■ CHALLENGE
Word for word, transcribe the lines below and drop the pictures.

■ DATA PROVIDED
********

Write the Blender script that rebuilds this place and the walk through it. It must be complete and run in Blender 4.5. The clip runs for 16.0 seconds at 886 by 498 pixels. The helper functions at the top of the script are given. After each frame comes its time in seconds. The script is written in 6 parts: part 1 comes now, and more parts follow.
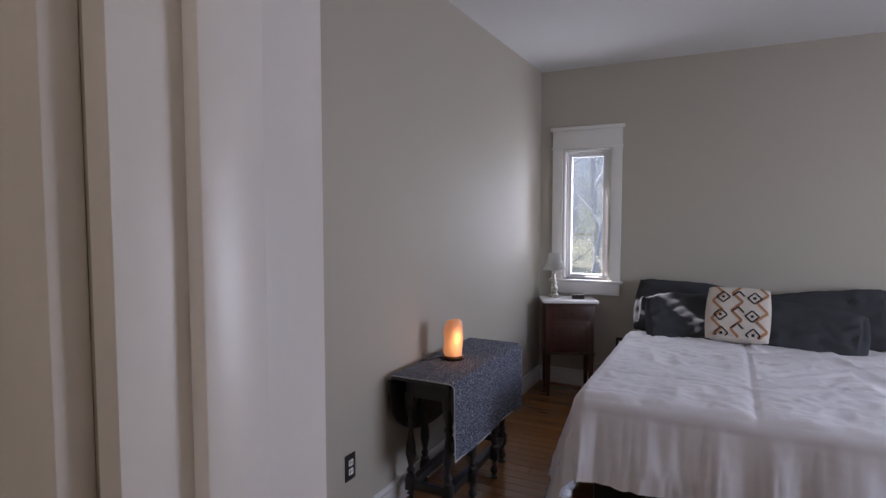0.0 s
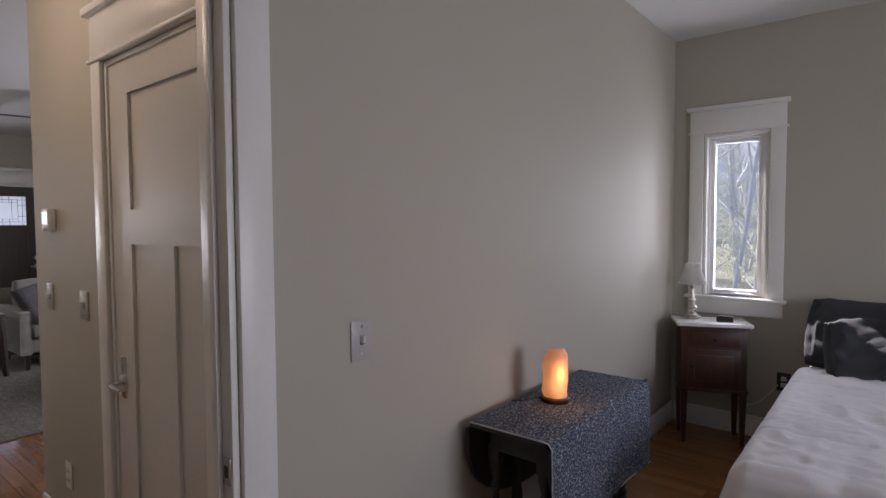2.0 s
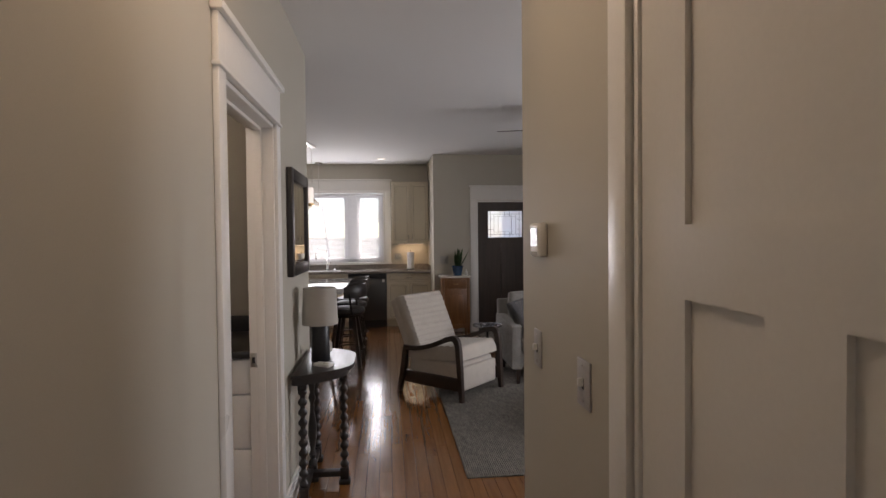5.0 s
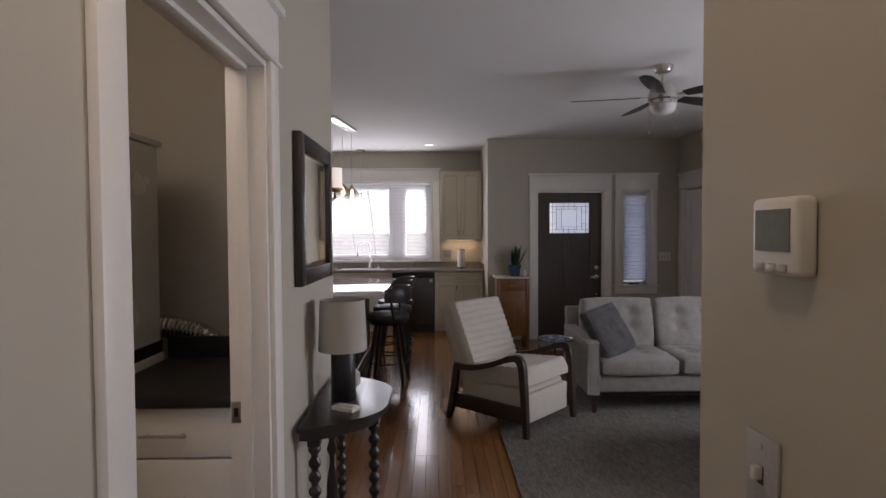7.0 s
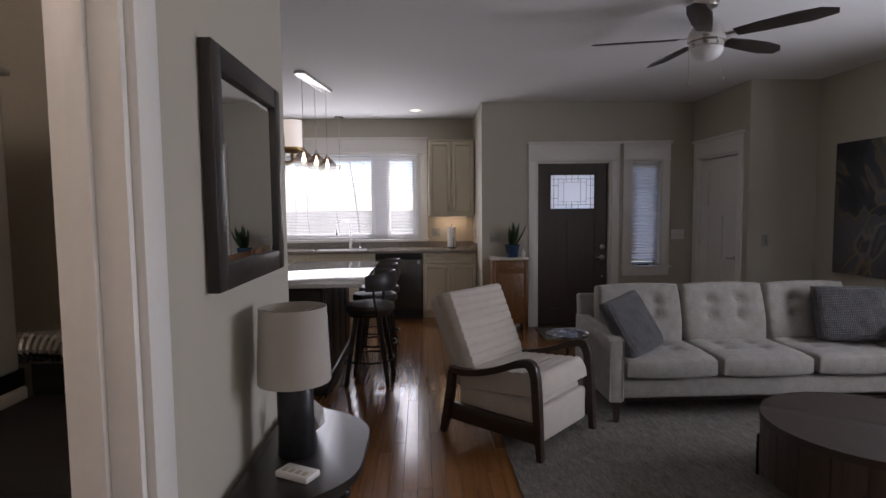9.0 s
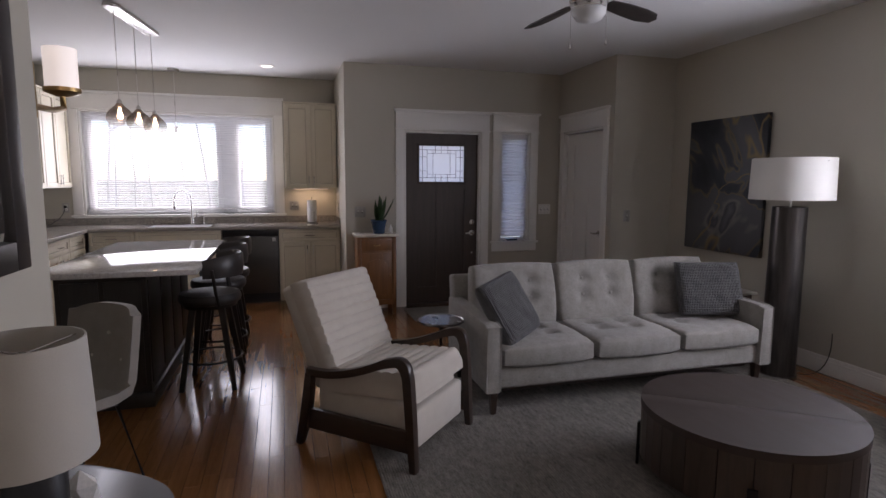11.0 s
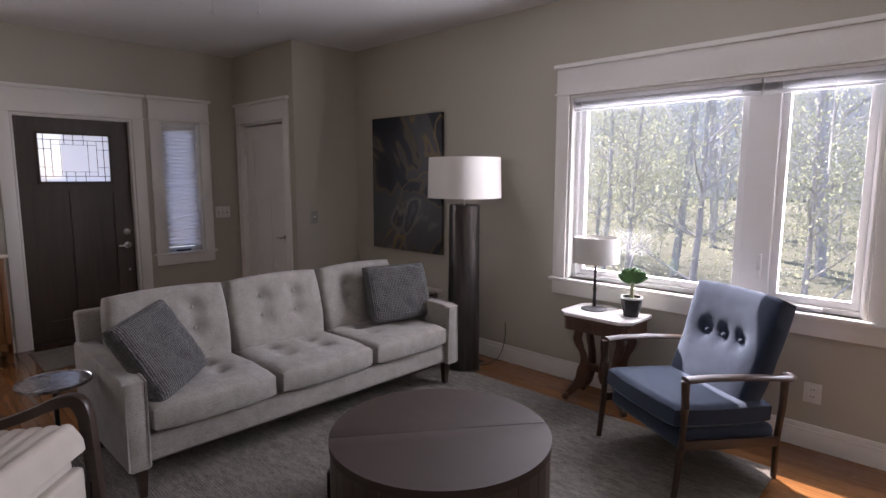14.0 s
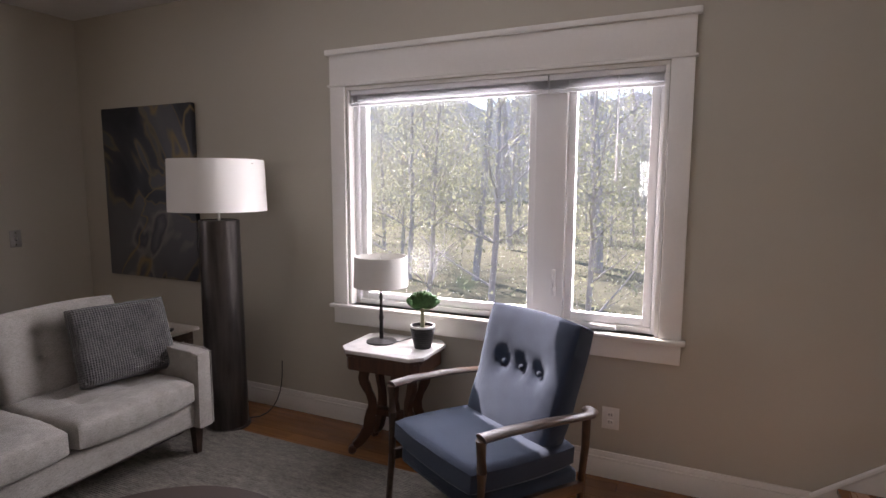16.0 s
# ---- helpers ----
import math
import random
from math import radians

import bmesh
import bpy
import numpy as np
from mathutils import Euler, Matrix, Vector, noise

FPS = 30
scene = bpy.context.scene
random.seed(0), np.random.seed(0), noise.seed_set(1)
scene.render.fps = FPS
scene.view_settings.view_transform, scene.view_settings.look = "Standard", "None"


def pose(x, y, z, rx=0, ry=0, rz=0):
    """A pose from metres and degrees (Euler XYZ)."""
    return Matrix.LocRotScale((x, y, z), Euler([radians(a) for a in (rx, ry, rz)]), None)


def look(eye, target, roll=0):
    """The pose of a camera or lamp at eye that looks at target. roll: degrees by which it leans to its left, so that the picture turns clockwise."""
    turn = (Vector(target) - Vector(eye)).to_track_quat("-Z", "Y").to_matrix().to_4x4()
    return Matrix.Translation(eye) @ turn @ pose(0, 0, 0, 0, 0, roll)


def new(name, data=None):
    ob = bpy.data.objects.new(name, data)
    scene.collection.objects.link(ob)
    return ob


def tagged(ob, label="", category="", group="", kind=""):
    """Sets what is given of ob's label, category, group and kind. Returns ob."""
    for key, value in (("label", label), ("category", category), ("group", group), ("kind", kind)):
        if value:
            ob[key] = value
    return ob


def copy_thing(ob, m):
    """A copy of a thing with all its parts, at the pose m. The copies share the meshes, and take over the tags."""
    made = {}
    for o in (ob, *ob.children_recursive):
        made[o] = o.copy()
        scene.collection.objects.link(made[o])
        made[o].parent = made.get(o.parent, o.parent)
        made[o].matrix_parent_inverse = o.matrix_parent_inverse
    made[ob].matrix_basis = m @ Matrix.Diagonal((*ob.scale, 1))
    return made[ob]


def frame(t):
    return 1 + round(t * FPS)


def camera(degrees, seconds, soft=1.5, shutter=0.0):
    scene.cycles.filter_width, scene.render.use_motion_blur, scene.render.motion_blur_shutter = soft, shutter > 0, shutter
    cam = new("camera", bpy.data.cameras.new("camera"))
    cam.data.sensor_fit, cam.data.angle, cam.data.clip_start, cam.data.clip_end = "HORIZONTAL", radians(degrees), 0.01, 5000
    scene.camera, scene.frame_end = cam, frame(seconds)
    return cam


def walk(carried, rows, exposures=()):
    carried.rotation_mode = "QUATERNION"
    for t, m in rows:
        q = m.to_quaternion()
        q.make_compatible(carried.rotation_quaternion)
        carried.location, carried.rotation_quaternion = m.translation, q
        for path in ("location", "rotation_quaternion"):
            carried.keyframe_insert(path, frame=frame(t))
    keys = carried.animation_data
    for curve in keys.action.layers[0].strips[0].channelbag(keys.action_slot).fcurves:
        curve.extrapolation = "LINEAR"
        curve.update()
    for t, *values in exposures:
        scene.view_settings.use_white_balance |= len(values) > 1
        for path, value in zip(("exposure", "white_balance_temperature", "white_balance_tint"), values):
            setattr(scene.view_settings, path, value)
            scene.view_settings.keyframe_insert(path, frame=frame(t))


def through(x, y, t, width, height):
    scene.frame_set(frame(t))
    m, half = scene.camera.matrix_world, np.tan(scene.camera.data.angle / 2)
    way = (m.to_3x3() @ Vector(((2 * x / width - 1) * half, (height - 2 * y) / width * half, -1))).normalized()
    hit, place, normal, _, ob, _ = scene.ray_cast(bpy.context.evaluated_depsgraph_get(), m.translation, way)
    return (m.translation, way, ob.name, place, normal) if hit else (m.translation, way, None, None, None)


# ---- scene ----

********

■ ANSWER FOR THIS EXERCISE
Write the Blender script that rebuilds this place and the walk through it. It must be complete and run in Blender 4.5. The clip runs for 16.0 seconds at 886 by 498 pixels. The helper functions at the top of the script are given. After each frame comes its time in seconds. The script is written in 6 parts: part 1 comes now, and more parts follow.
0.0 s
2.0 s
5.0 s
7.0 s
9.0 s
11.0 s
14.0 s
16.0 s
# ---- helpers ----
import math
import random
from math import radians

import bmesh
import bpy
import numpy as np
from mathutils import Euler, Matrix, Vector, noise

FPS = 30
scene = bpy.context.scene
random.seed(0), np.random.seed(0), noise.seed_set(1)
scene.render.fps = FPS
scene.view_settings.view_transform, scene.view_settings.look = "Standard", "None"


def pose(x, y, z, rx=0, ry=0, rz=0):
    """A pose from metres and degrees (Euler XYZ)."""
    return Matrix.LocRotScale((x, y, z), Euler([radians(a) for a in (rx, ry, rz)]), None)


def look(eye, target, roll=0):
    """The pose of a camera or lamp at eye that looks at target. roll: degrees by which it leans to its left, so that the picture turns clockwise."""
    turn = (Vector(target) - Vector(eye)).to_track_quat("-Z", "Y").to_matrix().to_4x4()
    return Matrix.Translation(eye) @ turn @ pose(0, 0, 0, 0, 0, roll)


def new(name, data=None):
    ob = bpy.data.objects.new(name, data)
    scene.collection.objects.link(ob)
    return ob


def tagged(ob, label="", category="", group="", kind=""):
    """Sets what is given of ob's label, category, group and kind. Returns ob."""
    for key, value in (("label", label), ("category", category), ("group", group), ("kind", kind)):
        if value:
            ob[key] = value
    return ob


def copy_thing(ob, m):
    """A copy of a thing with all its parts, at the pose m. The copies share the meshes, and take over the tags."""
    made = {}
    for o in (ob, *ob.children_recursive):
        made[o] = o.copy()
        scene.collection.objects.link(made[o])
        made[o].parent = made.get(o.parent, o.parent)
        made[o].matrix_parent_inverse = o.matrix_parent_inverse
    made[ob].matrix_basis = m @ Matrix.Diagonal((*ob.scale, 1))
    return made[ob]


def frame(t):
    return 1 + round(t * FPS)


def camera(degrees, seconds, soft=1.5, shutter=0.0):
    scene.cycles.filter_width, scene.render.use_motion_blur, scene.render.motion_blur_shutter = soft, shutter > 0, shutter
    cam = new("camera", bpy.data.cameras.new("camera"))
    cam.data.sensor_fit, cam.data.angle, cam.data.clip_start, cam.data.clip_end = "HORIZONTAL", radians(degrees), 0.01, 5000
    scene.camera, scene.frame_end = cam, frame(seconds)
    return cam


def walk(carried, rows, exposures=()):
    carried.rotation_mode = "QUATERNION"
    for t, m in rows:
        q = m.to_quaternion()
        q.make_compatible(carried.rotation_quaternion)
        carried.location, carried.rotation_quaternion = m.translation, q
        for path in ("location", "rotation_quaternion"):
            carried.keyframe_insert(path, frame=frame(t))
    keys = carried.animation_data
    for curve in keys.action.layers[0].strips[0].channelbag(keys.action_slot).fcurves:
        curve.extrapolation = "LINEAR"
        curve.update()
    for t, *values in exposures:
        scene.view_settings.use_white_balance |= len(values) > 1
        for path, value in zip(("exposure", "white_balance_temperature", "white_balance_tint"), values):
            setattr(scene.view_settings, path, value)
            scene.view_settings.keyframe_insert(path, frame=frame(t))


def through(x, y, t, width, height):
    scene.frame_set(frame(t))
    m, half = scene.camera.matrix_world, np.tan(scene.camera.data.angle / 2)
    way = (m.to_3x3() @ Vector(((2 * x / width - 1) * half, (height - 2 * y) / width * half, -1))).normalized()
    hit, place, normal, _, ob, _ = scene.ray_cast(bpy.context.evaluated_depsgraph_get(), m.translation, way)
    return (m.translation, way, ob.name, place, normal) if hit else (m.translation, way, None, None, None)


# ---- scene ----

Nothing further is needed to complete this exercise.